As crazy as this sounds, not everyone loves dividends as much as I do.
Some people have even suggested that I suffer from a case of DTV – dividend tunnel vision. By focusing on dividend stocks, they say, I miss out on all the fast-growing companies that don't pay a dividend but generate big capital gains.
Others have said that, because dividend stocks are concentrated in a handful of sectors, the strategy can lead to poor diversification. Still others have pointed out that dividend stocks often struggle when interest rates rise.
So, first, let me respond to these critics by saying … I agree with you. To an extent.
As much as I love dividend investing – and I'll outline all the reasons why in a moment – it isn't perfect. Nor is it the only investing strategy that works. Heck, I'm in third place in the Strategy Lab rankings behind the growth and value portfolios, which are obviously doing a lot of things right.
As for the specific criticisms, one oft-cited drawback of owning dividend stocks – which tend to be mature, established companies – is that the odds of hitting a home run are greatly diminished. But that's okay. I'm happy to hit lots of singles and doubles.
It's also true that dividend stocks in Canada tend to be concentrated in sectors such as utilities, pipelines and power generation that are susceptible to rising interest rates. This is also not a deal-breaker for me by any means.
One way to counter concentration and interest-rate risk – and the method I use personally – is to supplement my dividend holdings with diversified exchange-traded funds that provide exposure to cyclical sectors such as resources and industrials. Some investors prefer to use index funds for their entire portfolio, and I have no problem with that.
But for me, the benefits of dividend investing far outweigh the drawbacks. Here are five reasons that dividend stocks are still a great choice for people who want to build wealth over the long run.
Dividends are fun
Fun? Yes, fun. Maybe I'm easily amused, but seeing a dividend land in my account – or, better yet, getting a dividend increase – is more entertaining than a trip to Disney World. I could do it all day long. What's more, every dividend payment and increase acts as a reward for sticking with the strategy. In Psychology 101, it's called "positive reinforcement." And it is one of the key reasons that dividend investors are able to stay committed to the cause over the long run, whether the market goes up, down or sideways.
Dividends are easy to understand
Dividend investing is such a simple concept, even a kid operating a lemonade stand can understand it. As I explained to my daughter last summer: "Say you spend $1 to buy a can of frozen lemonade that brings in $2.50 in sales. You'll make a profit of $1.50. You can then use $1 of that profit to buy another can of frozen lemonade – that's called reinvesting in your business – and pay yourself a dividend of 50 cents with what's left over." My kids just love it when I talk about dividends!
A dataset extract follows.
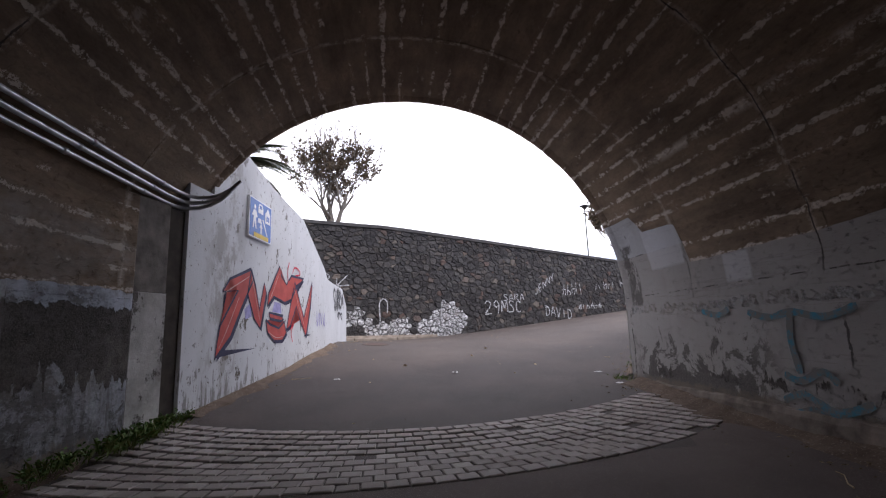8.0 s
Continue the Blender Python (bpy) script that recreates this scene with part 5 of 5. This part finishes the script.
def pole(at):
    ob = thing("pole", "slim dark pole bound with pale green tape", "pole", at)
    bm = bmesh.new()
    add_tube(bm, [(0, 0, 0), (0, 0, 7.6)], [0.07, 0.055], 12)
    part("shaft", bm, plain("dark_blue_paint", (0.03, 0.04, 0.06), 0.5), ob, smooth=True)
    bm = bmesh.new()
    add_tube(bm, [(0, 0, 4.7), (0, 0, 5.7)], 0.068, 12)
    part("tape", bm, plain("pale_green_tape", (0.2, 0.32, 0.3), 0.6, vary=0.5, scale=14.0), ob, "pale green tape")


pole((-4.25, 29.0, 2.3))


def street_lamp(at, h, label):
    ob = thing("street_lamp", label, "street lamp", at, group="lamps on the terrace")
    M = plain("lamp_black", (0.02, 0.022, 0.025), 0.45)
    bm = bmesh.new()
    add_tube(bm, [(0, 0, -0.2), (0, 0, 0.6), (0, 0, 0.62), (0, 0, h - 0.2)], [0.08, 0.08, 0.05, 0.04], 12)
    part("post", bm, M, ob, smooth=True)
    bm = bmesh.new()
    add_tube(bm, [(0, 0, h - 0.22), (0, 0, h - 0.05), (0, 0, h), (0, 0, h + 0.1)], [0.05, 0.2, 0.34, 0.14], 18)
    head = part("head", bm, M, ob, "flat black lamp head", True)
    bm = bmesh.new()
    add_tube(bm, [(0, 0, h - 0.06), (0, 0, h - 0.02)], [0.17, 0.27], 18)
    part("diffuser", bm, plain("lamp_glass", (0.3, 0.3, 0.3), 0.3), head, "unlit grey diffuser")


street_lamp((12.66, 43.14, sw_top(14) - 0.2), 3.9, "black post lamp with a flat disc head")
street_lamp((32.3, 53.1, 3.4), 3.8, "black post lamp far along the terrace")


def low_wall():
    """The dark stone parapet beyond the trees."""
    bm = bmesh.new()
    for s0, s1, b, h in ((21.5, 36.0, 3.6, 0.75),):
        p = [SW_O + SW_D * s - SW_N * k for s, k in ((s0, b), (s1, b), (s1, b + 0.5), (s0, b + 0.5))]
        add_prism(bm, [(q.x, q.y) for q in p], sw_top(s1) - 0.6, lambda x, y: sw_top(sw_s(x, y)) + h - 0.03 * (sw_s(x, y) - 21.5))
    bmesh.ops.recalc_face_normals(bm, faces=bm.faces)
    solid("wall_parapet", bm, M_COPING, "low dark parapet behind the stone wall", "wall", "structure")


low_wall()


def weeds(name, at, count, spread, height, seed, label, leafy=0.4):
    """A tuft of blades and small leaves."""
    rng = random.Random(seed)
    ob = thing(name, label, "weed", at, kind="")
    blades, leaves = bmesh.new(), bmesh.new()
    for i in range(count):
        x, y = rng.gauss(0, spread[0]), rng.gauss(0, spread[1])
        h = height * rng.uniform(0.4, 1.1)
        lean = Vector((rng.gauss(0, 0.35), rng.gauss(0, 0.35), 1)).normalized()
        b = Vector((x, y, -0.01))
        m, t = b + lean * h * 0.6, b + lean * h + Vector((lean.x * h * 0.5, lean.y * h * 0.5, -0.1 * h))
        w = Vector((-lean.y, lean.x, 0.0))
        w = (w.normalized() if w.length > 1e-3 else Vector((1, 0, 0))) * 0.004
        blades.faces.new([blades.verts.new(v) for v in (b - w, b + w, m + w * 0.7, t, m - w * 0.7)])
        if rng.random() < leafy:
            for _ in range(3):
                add_leaf(leaves, m + Vector((rng.gauss(0, 0.02), rng.gauss(0, 0.02), rng.uniform(-0.3, 0.3) * h)), (rng.gauss(0, 1), rng.gauss(0, 1), 0.4), height * rng.uniform(0.17, 0.34), rng, 0.75)
    tagged(part("blade_mass", blades, M_GRASS, ob), kind="stuff")
    tagged(part("leaf_mass", leaves, M_LEAF_W, ob), kind="stuff")
    return ob


weeds("weed", (4.22, 1.62, 0.06), 130, (0.09, 0.12), 0.21, 61, "leafy green weed at the foot of the wing wall", 0.95)
weeds("weed", (-2.95, 4.3, 0.03), 90, (0.06, 0.25), 0.1, 62, "low grass tuft by the tunnel wall foot", 0.2)
weeds("weed", (-2.95, 3.2, 0.03), 60, (0.05, 0.2), 0.08, 72, "low grass tuft by the tunnel wall foot", 0.2)
weeds("weed", (-2.92, 15.0, 0.04), 110, (0.06, 0.22), 0.16, 63, "green weed tuft by the tunnel wall foot", 0.6)
for i, (y, n, h) in enumerate(((18.3, 30, 0.08), (18.9, 50, 0.1), (19.6, 100, 0.15), (20.3, 150, 0.2), (21.0, 130, 0.18), (21.6, 90, 0.14))):
    weeds("weed", (-2.9 + (0.02 * i if y < 20.1 else 0.24), y, 0.05 + 0.02 * i), n, (0.08, 0.24), h, 64 + i, "green weeds crowding the tunnel wall foot", 0.7)
weeds("weed", (3.95, 22.0, 0.1), 160, (0.12, 0.2), 0.1, 80, "low grass tuft at the exit corner", 0.2)
weeds("weed", (4.02, 22.78, 0.22), 60, (0.06, 0.15), 0.12, 81, "dry grass tuft at the exit corner", 0.2)
weeds("weed", (3.98, 6.2, 0.05), 16, (0.05, 0.05), 0.12, 82, "small weed by the tunnel wall foot", 0.8)
for i, d in enumerate((1.2, 2.2, 3.0, 4.2)):
    p = on_rw(d, 0, 0.06)
    weeds("weed", (p[0], p[1], ground_z(p[0], p[1])), 30 + 12 * (i == 1), (0.07, 0.1), 0.14, 90 + i, "dry grass tuft at the off-white wall foot", 0.15)

# ---- litter ----
M_DRY = leaf_material("fallen_leaf", (0.36, 0.26, 0.15), (0.62, 0.5, 0.34), 0.8)
M_STRAW = leaf_material("straw_crumb", (0.17, 0.125, 0.08), (0.36, 0.28, 0.18), 0.85)
M_PAPER = plain("pale_paper", (0.6, 0.58, 0.55), 0.9)


def litter():
    rng = random.Random(77)
    spots = [(2.72, 27.9), (2.0, 26.2), (0.4, 25.2), (7.5, 27.7), (6.0, 26.3), (3.0, 24.6), (5.2, 26.8)]
    spots += [(rng.uniform(-1.8, 6.0), rng.uniform(22.5, 34.0)) for _ in range(26)]
    spots += [(rng.uniform(-2.6, 3.6), rng.uniform(5.0, 21.0)) for _ in range(22)]
    for i, (x, y) in enumerate(spots):
        bm = bmesh.new()
        for _ in range(1):
            add_leaf(bm, (rng.uniform(-0.02, 0.02), rng.uniform(-0.02, 0.02), 0.008), (rng.uniform(-1, 1), rng.uniform(-1, 1), 0.08), 0.05 if i > 6 else 0.1, rng, 0.6)
        solid("fallen_leaf", bm, M_DRY, "dry curled brown leaf lying on the asphalt", "leaf", group="fallen leaves", at=(x, y, ground_z(x, y) + 0.004))
    for x, y in ((10.2, 31.1), (1.2, 24.0), (3.8, 23.4), (-1.0, 23.8), (3.7, 22.35)):
        bm = bmesh.new()
        prev = None
        for k in range(5):
            cur = [bm.verts.new((k * 0.03, j * 0.06 + rng.uniform(-0.01, 0.01), 0.01 + rng.uniform(0, 0.02))) for j in range(3)]
            if prev:
                for j in range(2):
                    bm.faces.new((prev[j], cur[j], cur[j + 1], prev[j + 1]))
            prev = cur
        solid("paper_scrap", bm, M_PAPER, "crumpled pale paper scrap on the ground", "litter", at=(x, y, ground_z(x, y) + 0.006))
    for x, y, a in ((0.75, 16.1, 0.6), (1.9, 17.5, 2.0), (3.2, 18.0, 1.2), (3.4, 12.0, 0.3), (-2.3, 23.6, 1.0), (-1.8, 24.1, 0.4), (2.6, 8.2, 0.1), (4.9, 25.1, 2.2)):
        bm = bmesh.new()
        pts = [(0.09 * k * math.cos(a + 0.2 * k * rng.uniform(-1, 1)), 0.09 * k * math.sin(a), 0.012) for k in range(5)]
        add_tube(bm, pts, [0.006, 0.006, 0.005, 0.004, 0.003], 5)
        solid("twig", bm, M_DRY, "thin dry twig lying on the ground", "twig", group="twigs on the ground", at=(x, y, ground_z(x, y)))
    grit = bmesh.new()
    for _ in range(900):
        x, y = rng.uniform(-2.9, 3.9), rng.uniform(3.6, 22.0)
        if rng.random() < 0.4:
            x, y = rng.uniform(-1.2, 5.0), rng.uniform(23.5, 33.5)
        add_leaf(grit, (x, y, ground_z(x, y) + 0.012), (rng.uniform(-1, 1), rng.uniform(-1, 1), 0.05), rng.uniform(0.008, 0.026), rng, 0.6)
    solid("grit", grit, M_STRAW, "pale crumbs and leaf scraps strewn over the asphalt", "litter", "stuff")
    soil = bmesh.new()
    for side, x0, y0, y1, n in ((1, XR, 1.4, 22.3, 1500), (-1, XL, 2.5, 22.0, 700)):
        for _ in range(n):
            y = rng.uniform(y0, y1)
            x = x0 - side * abs(rng.gauss(0.08, 0.34))
            add_leaf(soil, (x, y, ground_z(x, y) + rng.uniform(0.02, 0.06) * max(0.2, 1 - abs(x - x0) / 0.5)), (rng.uniform(-1, 1), rng.uniform(-1, 1), 0.1), rng.uniform(0.02, 0.06), rng, 0.4)
    for _ in range(420):
        d = rng.uniform(0.4, 11)
        p = on_rw(d, 0, abs(rng.gauss(0.03, 0.22)))
        add_leaf(soil, (p[0], p[1], ground_z(p[0], p[1]) + 0.012), (rng.uniform(-1, 1), rng.uniform(-1, 1), 0.1), rng.uniform(0.02, 0.06), rng, 0.4)
    for _ in range(300):
        u = rng.uniform(2.3, 11)
        p = on_lw(u, 0, abs(rng.gauss(0.05, 0.3)))
        add_leaf(soil, (p[0], p[1], ground_z(p[0], p[1]) + 0.012), (rng.uniform(-1, 1), rng.uniform(-1, 1), 0.1), rng.uniform(0.02, 0.05), rng, 0.4)
    solid("leaf_litter", soil, M_STRAW, "dry leaf crumbs and straw along the wall feet", "litter", "stuff")


litter()


def manhole():
    x, y = -0.42, 29.6
    ob = thing("manhole_cover", "rusty round manhole cover set in the asphalt", "manhole cover", (x, y, ground_z(x, y) + 0.003))
    M = plain("rusty_iron", (0.075, 0.045, 0.037), 0.8, 0.2, vary=0.35, scale=12.0, bump=0.5)
    bm = bmesh.new()
    add_tube(bm, [(0, 0, -0.03), (0, 0, 0.006), (0, 0, 0.01)], [0.38, 0.38, 0.365], 40)
    part("lid", bm, M, ob)
    bm = bmesh.new()
    n = 40
    rings = [[bm.verts.new((r * math.cos(k * 2 * math.pi / n), r * math.sin(k * 2 * math.pi / n), z)) for k in range(n)] for r, z in ((0.385, -0.02), (0.385, 0.009), (0.42, 0.009), (0.43, -0.02))]
    for a, b in zip(rings, rings[1:]):
        for k in range(n):
            bm.faces.new((a[k], a[(k + 1) % n], b[(k + 1) % n], b[k]))
    bmesh.ops.recalc_face_normals(bm, faces=bm.faces)
    part("ring", bm, plain("dusty_iron_ring", (0.085, 0.068, 0.06), 0.85, vary=0.35, scale=20.0), ob, "dusty iron ring")
    ob.rotation_euler = (math.atan((ground_z(x, y + 0.3) - ground_z(x, y - 0.3)) / 0.6), -math.atan((ground_z(x + 0.3, y) - ground_z(x - 0.3, y)) / 0.6), 0)


manhole()

# ---- setts ----
def sett_material(name, rnd, c0, c1):
    k = Mat(name, 0.85, spec=0.25)
    r = k.island() if rnd == "island" else k.random()
    col = k.mix(r, c0, c1)
    col = k.mix(k.math("MULTIPLY", k.ramp(k.noise(1.0, 6.0), 0.4, 0.75), 0.5), col, (0.19, 0.145, 0.12))
    col = k.mix(k.math("MULTIPLY", k.noise(30.0, 6.0, 0.7), 0.35), col, tuple(c * 0.5 for c in c0))
    return k.done(col, k.noise(55.0, 5.0, 0.7), 0.7, 0.008)


M_SETT = sett_material("concrete_sett", "object", (0.29, 0.258, 0.242), (0.44, 0.392, 0.37))
M_SETT_B = sett_material("dusty_sett", "object", (0.078, 0.055, 0.047), (0.135, 0.1, 0.088))
M_SETT_BR = sett_material("dusty_setts", "island", (0.078, 0.055, 0.047), (0.135, 0.1, 0.088))
M_SETT_R = sett_material("concrete_setts", "island", (0.29, 0.258, 0.242), (0.44, 0.392, 0.37))


def add_sett(bm, w, h, at=None, rng=None):
    g, top, b = 0.006, 0.013, 0.009
    rings = []
    for inset, z in ((g, -0.05), (g, top - 0.008), (g + b, top)):
        ring = []
        for x, y in ((-w / 2 + inset, -h / 2 + inset), (w / 2 - inset, -h / 2 + inset), (w / 2 - inset, h / 2 - inset), (-w / 2 + inset, h / 2 - inset)):
            p = Vector((x, y, z))
            ring.append(bm.verts.new(at @ p if at else p))
        rings.append(ring)
    for a, c in zip(rings, rings[1:]):
        for i in range(4):
            bm.faces.new((a[i], a[(i + 1) % 4], c[(i + 1) % 4], c[i]))
    bm.faces.new(rings[-1])


def sett_band(name, rows, near, far, x0, x1, w, label, pick, seed, one, many, laid=lambda x, y: True):
    band = thing(name, label, "paving", kind="structure")
    rng = random.Random(seed)
    h = (far(0) - near(0)) / rows
    bm = bmesh.new()
    add_sett(bm, w, h)
    shared = [finish(bm, "sett", one)]
    rest, count = bmesh.new(), 0
    for r in range(rows):
        x = x0 + (r % 2) * w / 2
        while x + w < x1:
            cx = x + w / 2
            k = (r + 0.5) / rows
            y = near(cx) * (1 - k) + far(cx) * k
            slope = (near(cx + 0.1) * (1 - k) + far(cx + 0.1) * k - y) / 0.1
            if rng.random() > 0.012 and laid(cx, y) and vault_at(0, -1) + 0.25 < cx < XR - 0.3:
                z = ground_z(cx, y) + rng.uniform(-0.004, 0.004) + 0.005
                m = Matrix.Translation((cx, y, z)) @ Euler((rng.uniform(-0.02, 0.02), rng.uniform(-0.02, 0.02), math.atan(slope) + rng.uniform(-0.014, 0.014))).to_matrix().to_4x4()
                if count < 300 and pick(cx, y):
                    ob = new("sett", shared[0])
                    ob.parent = band
                    ob.matrix_basis = m
                    count += 1
                else:
                    add_sett(rest, w, h, m)
            x += w
    tagged(part("setts", rest, many, band, "worn grey-brown setts"), kind="stuff")


sett_band("pavement_setts_exit", 11, lambda x: 18.68 + 0.08 * (x + 0.4) ** 2, lambda x: 20.5 + 0.1 * (x - 0.3) ** 2, XL + 0.3, XR - 0.2, 0.19,
          "band of worn grey setts across the tunnel exit", lambda x, y: x > -1.5, 5, M_SETT, M_SETT_R)
sett_band("pavement_setts_entry", 21, lambda x: 0.1 + 0.05 * (x - 1.2) ** 2, lambda x: 3.28 + 0.05 * (x - 1.2) ** 2, XL + 0.3, 3.75, 0.195,
          "band of dusty brown setts across the tunnel entry", lambda x, y: y > 1.3 and x > 0.2, 6, M_SETT_B, M_SETT_BR, lambda x, y: y > 0.85 + 0.3 * x)
stone_wall()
Dividends are tax-friendly
Thanks to the dividend tax credit, dividends are taxed less heavily than interest or other income. For example, if you live in Ontario and have taxable income of $100,000, the marginal tax rate on eligible dividends is just 25.4 per cent, compared with 43.4 per cent for other income. At lower income levels, the marginal tax rate on dividends can be in the single digits – or even negative. The government won't send you a cheque for the negative tax, but you can use it to offset your other taxes owing. (To find dividend tax rates in your province, check out taxtips.ca).
Rising dividends combat inflation
With a bond or guaranteed investment certificate, your income is fixed over the life of the security. But with dividend stocks that regularly raise their payouts, your income grows over time. That's important because inflation would otherwise eat away at your purchasing power. Since I started my Strategy Lab model dividend portfolio in September, 2012, I have received 57 dividend increases and my annual income has grown by 70 per cent, which also reflects the impact of dividend reinvestment and a falling loonie. (For the record, I'm not suggesting people abandon bonds and GICs, which still have a role to play in a diversified portfolio.)
Dividend stocks deliver
According to Ned Davis Research, since 1972 dividend-growing stocks on the S&P 500 posted compound annualized total returns of 9.7 per cent. That compares with 7.1 per cent for stocks that maintained their dividends and 2.2 per cent for those that paid no dividends at all. As the old saying goes, past returns are no guarantee of future performance, but those are not the sorts of numbers I want to bet against.